§ GIVEN REQUEST:
Only the lines starting at the one with "for path, value" and ending at the one with "scene.view_settings.keyframe_insert(path, frame=frame(t))" should be copied, exactly and with both ends kept.

§ DATASET CONTENT:
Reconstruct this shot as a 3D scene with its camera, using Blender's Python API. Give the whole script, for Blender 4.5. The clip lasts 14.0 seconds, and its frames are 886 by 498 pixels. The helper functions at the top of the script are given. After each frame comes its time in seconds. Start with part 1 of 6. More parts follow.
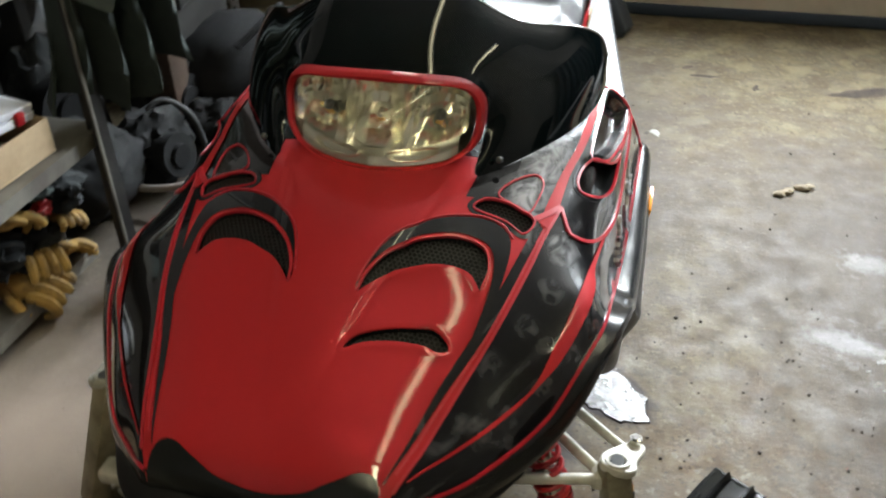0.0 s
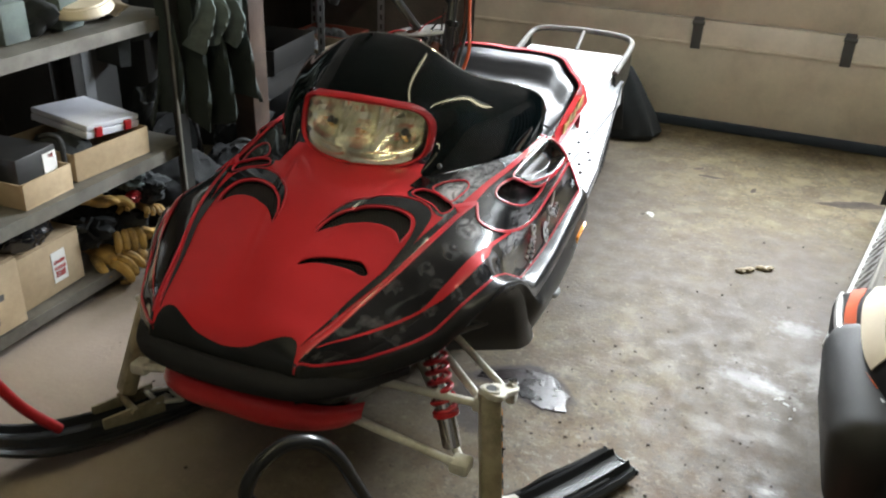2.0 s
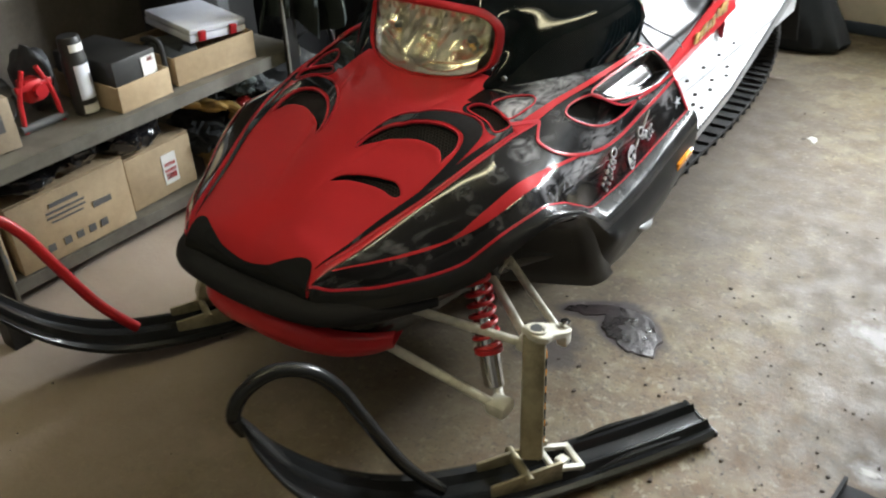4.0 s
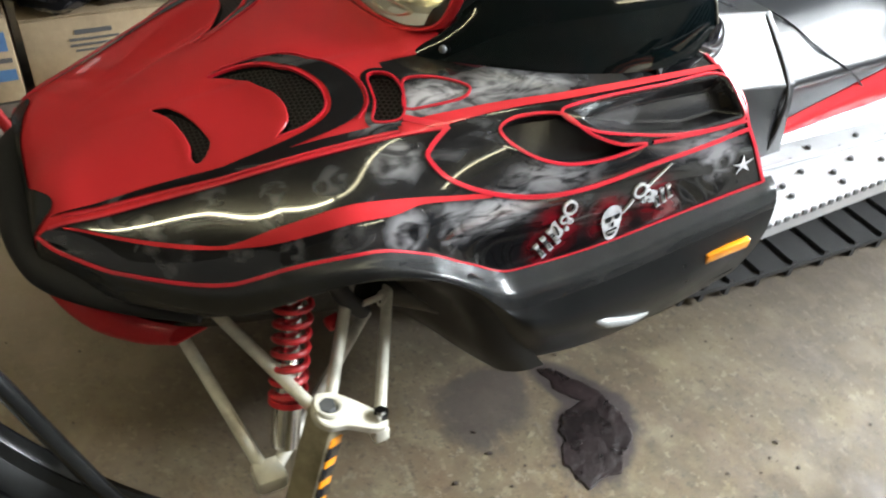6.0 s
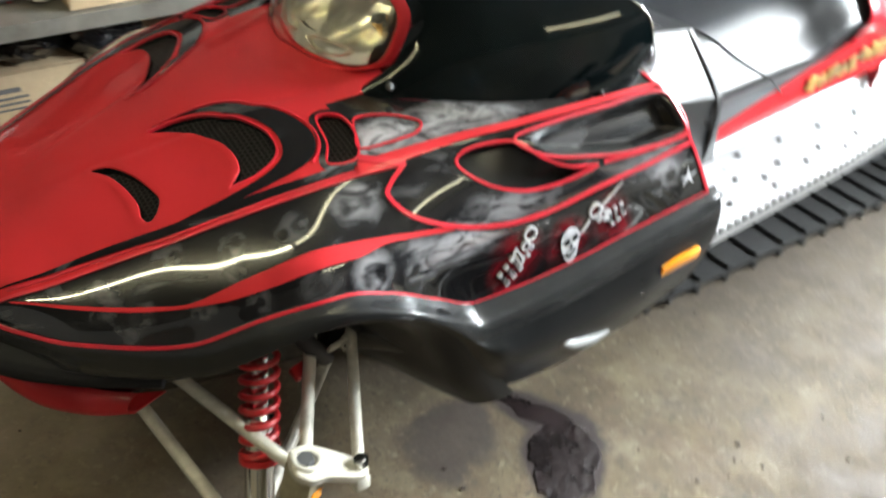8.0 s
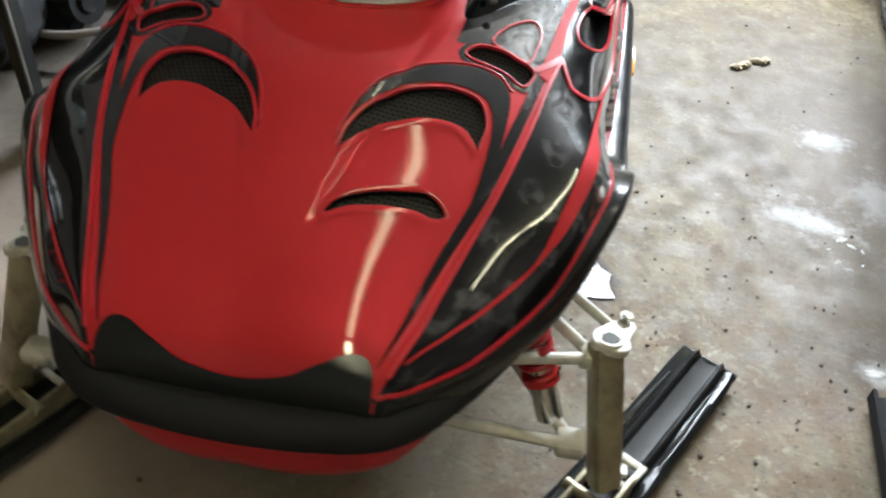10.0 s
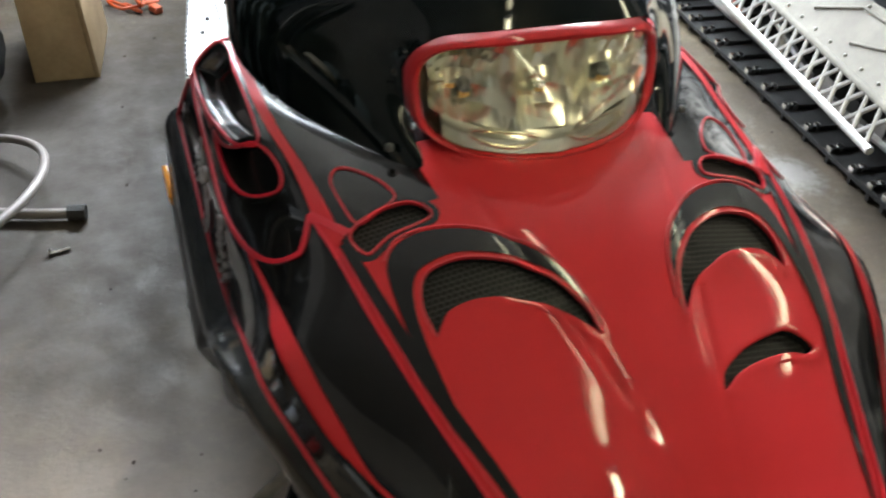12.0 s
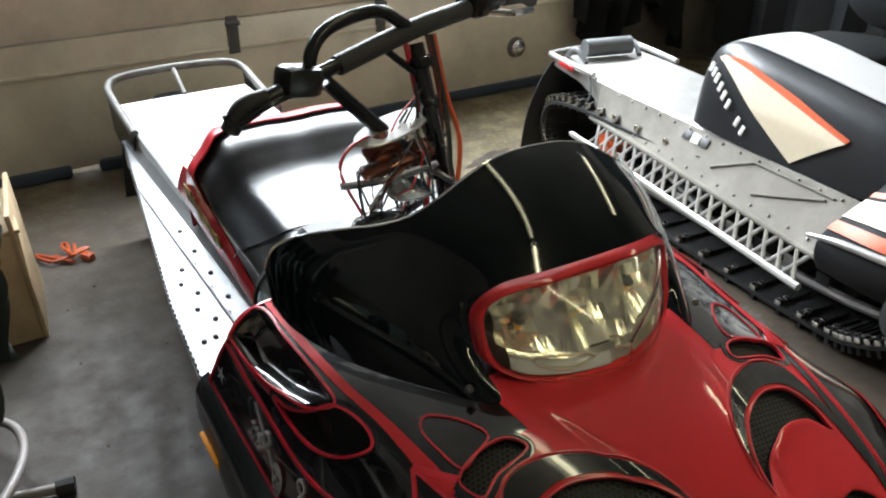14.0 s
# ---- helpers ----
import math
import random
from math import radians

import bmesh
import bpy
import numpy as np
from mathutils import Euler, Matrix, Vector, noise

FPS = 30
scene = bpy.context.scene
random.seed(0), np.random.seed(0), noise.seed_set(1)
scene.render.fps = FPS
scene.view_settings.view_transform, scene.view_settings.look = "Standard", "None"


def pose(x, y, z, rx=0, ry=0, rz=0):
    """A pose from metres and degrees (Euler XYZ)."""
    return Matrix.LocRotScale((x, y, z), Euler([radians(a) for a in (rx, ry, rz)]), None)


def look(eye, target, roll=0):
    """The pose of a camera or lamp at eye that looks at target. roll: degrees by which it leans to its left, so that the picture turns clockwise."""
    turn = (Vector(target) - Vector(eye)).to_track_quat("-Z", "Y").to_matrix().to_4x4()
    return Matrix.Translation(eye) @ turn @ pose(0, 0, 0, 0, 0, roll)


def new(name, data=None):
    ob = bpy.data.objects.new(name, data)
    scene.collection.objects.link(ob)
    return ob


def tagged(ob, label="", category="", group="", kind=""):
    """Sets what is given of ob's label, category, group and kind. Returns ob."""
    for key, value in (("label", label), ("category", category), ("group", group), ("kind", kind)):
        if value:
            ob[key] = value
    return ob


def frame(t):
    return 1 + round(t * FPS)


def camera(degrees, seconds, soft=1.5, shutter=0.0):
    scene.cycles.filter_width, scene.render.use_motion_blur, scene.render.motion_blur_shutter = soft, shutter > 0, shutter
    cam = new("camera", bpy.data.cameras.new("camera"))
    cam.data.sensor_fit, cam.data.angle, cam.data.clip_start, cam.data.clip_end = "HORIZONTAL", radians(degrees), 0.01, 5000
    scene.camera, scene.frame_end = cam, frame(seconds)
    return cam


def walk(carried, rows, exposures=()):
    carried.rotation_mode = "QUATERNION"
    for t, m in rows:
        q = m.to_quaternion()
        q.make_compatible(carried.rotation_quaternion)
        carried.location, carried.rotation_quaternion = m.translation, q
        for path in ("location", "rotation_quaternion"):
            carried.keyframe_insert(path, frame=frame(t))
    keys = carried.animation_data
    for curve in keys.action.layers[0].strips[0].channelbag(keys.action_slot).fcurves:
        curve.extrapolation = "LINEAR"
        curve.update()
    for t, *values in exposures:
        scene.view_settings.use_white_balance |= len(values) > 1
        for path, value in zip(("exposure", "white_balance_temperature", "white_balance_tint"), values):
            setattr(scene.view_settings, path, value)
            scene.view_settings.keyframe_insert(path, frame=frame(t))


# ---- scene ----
cam = camera(54.79, 14.0, soft=2.0, shutter=0.5)
ROWS = [
    (0.0, look((0.4097, 0.1604, 1.3935), (0.1718, 1.1197, 0.7128), -0.98)),
    (0.5, look((0.5014, 0.0872, 1.3943), (0.2189, 1.0349, 0.7146), 4.80)),
    (1.0, look((0.5975, -0.0891, 1.4046), (0.3015, 0.8833, 0.7666), 5.38)),
    (1.5, look((0.7167, -0.2271, 1.4448), (0.3839, 0.7710, 0.8677), 3.82)),
    (2.0, look((0.8890, -0.3059, 1.4335), (0.4946, 0.6887, 0.8900), 2.30)),
    (2.5, look((1.0113, -0.3762, 1.4213), (0.5599, 0.5885, 0.8686), -0.29)),
    (2.7, look((1.0243, -0.3978, 1.4158), (0.5553, 0.5519, 0.8517), -1.49)),
    (4.8, look((1.1144, 0.3396, 1.3386), (0.4281, 1.0328, 0.6397), -0.44)),
    (5.0, look((1.1125, 0.4197, 1.3234), (0.4052, 1.0841, 0.6175), -0.20)),
    (5.5, look((1.1429, 0.6686, 1.2894), (0.3648, 1.2052, 0.5501), 0.95)),
    (6.0, look((1.1648, 0.8746, 1.2725), (0.3607, 1.3174, 0.4997), 4.99)),
    (6.5, look((1.1857, 0.9618, 1.2599), (0.3241, 1.3652, 0.5285), 6.14)),
    (7.0, look((1.2018, 0.9715, 1.2815), (0.2539, 1.3724, 0.6644), 6.08)),
    (7.5, look((1.1923, 0.9424, 1.2768), (0.2514, 1.3473, 0.6517), 6.00)),
    (8.0, look((1.1222, 0.8229, 1.2641), (0.3501, 1.3807, 0.5343), 4.10)),
    (8.5, look((1.0374, 0.5133, 1.2875), (0.3722, 1.1239, 0.4972), -2.92)),
    (8.7, look((0.9354, 0.3215, 1.2297), (0.3841, 1.0362, 0.4390), 1.60)),
    (10.8, look((-0.0845, 0.2405, 1.2976), (-0.0446, 1.1377, 0.5017), 1.48)),
    (11.0, look((-0.1674, 0.2792, 1.2875), (-0.0934, 1.2131, 0.5375), 0.76)),
    (11.5, look((-0.3257, 0.4494, 1.2842), (-0.0797, 1.3529, 0.5337), 1.34)),
    (12.0, look((-0.4668, 0.5325, 1.2881), (-0.1174, 1.3937, 0.5289), 4.70)),
    (12.5, look((-0.6364, 0.5852, 1.3466), (-0.2840, 1.4148, 0.5545), 1.82)),
    (13.0, look((-0.6947, 0.6350, 1.4033), (-0.2049, 1.5036, 0.7358), 1.77)),
    (13.5, look((-0.6972, 0.6341, 1.4053), (-0.1751, 1.5407, 0.8174), 0.05)),
    (14.0, look((-0.7007, 0.6216, 1.4127), (-0.1531, 1.5267, 0.8462), -0.23)),
]
STOPS = [(0.0, 0.12, 6600, 9), (2.7, 0.2, 6600, 10), (4.8, 0.34, 6750, 9), (6.0, 0.6, 6650, 9), (7.0, 0.92, 6450, 8), (7.6, 0.98, 6450, 8), (8.0, 0.72, 6650, 8), (8.6, 0.46, 6700, 9), (10.8, 0.5, 6250, 9), (12.5, 0.72, 6450, 9), (13.0, 0.26, 6400, 9), (14.0, 0.15, 6500, 9)]
walk(cam, ROWS, STOPS)

# ---- light ----
world = bpy.data.worlds.new("world")
world.use_nodes = True
scene.world = world
wn = world.node_tree
sky = wn.nodes.new("ShaderNodeTexSky")
sky.sky_type, sky.sun_disc, sky.sun_elevation, sky.sun_rotation = "NISHITA", False, radians(35), radians(20)
wn.nodes["Background"].inputs[1].default_value = 0.10
wn.links.new(sky.outputs[0], wn.nodes["Background"].inputs[0])
TUBE_POWER = 54.0
WINDOW_POWER = 115.0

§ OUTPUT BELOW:
        for path, value in zip(("exposure", "white_balance_temperature", "white_balance_tint"), values):
            setattr(scene.view_settings, path, value)
            scene.view_settings.keyframe_insert(path, frame=frame(t))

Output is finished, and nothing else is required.